The Cloud, says Moses, is a shape shifter for business.

“As we go into the new millennium and doing more and more business in the cloud, we find that business is not so much a place phenomenon as it used to be. Those kinds of businesses are more sophisticated so there is a need for business instrumentality that facilitates the development of those kinds of businesses here in Atlanta. I’m talking about things like clusters, enterprise zones, free trade zones, that are going to allow money and ideas to come together to produce goods and services for the global marketplace,” says Moses.

“We’ve launched a Start-up Atlanta initiative through Invest Atlanta where we’re working with incubators, angel investors and venture capitalists to begin to turn Atlanta into the new Silicon Valley of the nation,” says Saboor of Invest Atlanta’s newest initiatives. “Right now, companies that are looking for venture capital investment end up going elsewhere. So we’re finding ways of making them aware of all these different resources that can help them grow and expand, and put the connections in place with the venture capital market right here in the Atlanta area. This way we can benefit from the job growth. I see the incubators, the co-ops, and venture capital funds that are seeding start-up companies as being a very important part of minority small business development —  and how it will be trending going forward.”

The trend implies an evolving role for the city.

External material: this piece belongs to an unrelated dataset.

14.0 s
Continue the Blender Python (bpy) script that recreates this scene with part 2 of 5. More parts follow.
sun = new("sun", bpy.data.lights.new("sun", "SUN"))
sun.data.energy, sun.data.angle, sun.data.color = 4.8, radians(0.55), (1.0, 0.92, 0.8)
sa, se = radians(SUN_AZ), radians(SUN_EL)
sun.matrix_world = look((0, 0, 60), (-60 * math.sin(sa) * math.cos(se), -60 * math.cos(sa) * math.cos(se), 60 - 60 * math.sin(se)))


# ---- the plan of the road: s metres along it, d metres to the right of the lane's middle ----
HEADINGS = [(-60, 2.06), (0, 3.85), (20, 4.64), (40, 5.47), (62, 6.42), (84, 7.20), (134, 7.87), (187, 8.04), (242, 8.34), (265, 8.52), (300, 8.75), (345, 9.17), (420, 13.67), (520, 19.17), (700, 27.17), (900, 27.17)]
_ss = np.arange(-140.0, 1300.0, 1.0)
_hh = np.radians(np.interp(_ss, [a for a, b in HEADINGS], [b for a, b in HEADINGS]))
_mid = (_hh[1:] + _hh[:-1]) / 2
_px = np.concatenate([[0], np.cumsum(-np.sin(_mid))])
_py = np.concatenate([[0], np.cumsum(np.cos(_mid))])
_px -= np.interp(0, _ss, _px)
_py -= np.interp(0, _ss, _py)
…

“In the future, the city won’t necessarily be the quarterback as it was in the past, it will be the facilitator and it will play an enabling role,” predicts Moses. “For example, the government can help by keeping regulations low, making it easy for businesses to get started; they can be a convener and a catalyst for attracting pools of capital and talent, and try to address specific kinds of initiatives. For example, when they got ready to build the international terminal at the airport they had a pretty good program to attract minority owned businesses.”

To date under Mayor Reed’s direction, 44 percent of the city’s $1.6 billion bond underwriting for airport projects earlier this year went to minority-owned firms. And Invest Atlanta has announced its role in ensuring at least 31 percent participation by woman- and minority-owned businesses in the construction of the Atlanta Falcons’ new stadium.

Beyond the City, Moses calls minority business support organizations like Georgia Minority Supplier Development Council and the Atlanta Business League, “second to none.”

“One could only imagine what our city would look like from the standpoint of minority and women small business development if there were no programs to give opportunities through the public sector in an environment where you didn’t have as much commitment and inclusion on the private side,” says Mitchell. “And so, I think the programs have made a significant difference in terms of how we even look today as a city. Today, we enjoy the legacy of an inclusionary program that was started that required a lot of courage on the part of the political leadership and a willing partnership on the part of the private sector to not fight it in a way that would destroy it when it was first created. I think Atlanta today is a product of that courage and collaboration from 40 years ago.”

Turns out, Mayor Maynard Jackson was a maverick.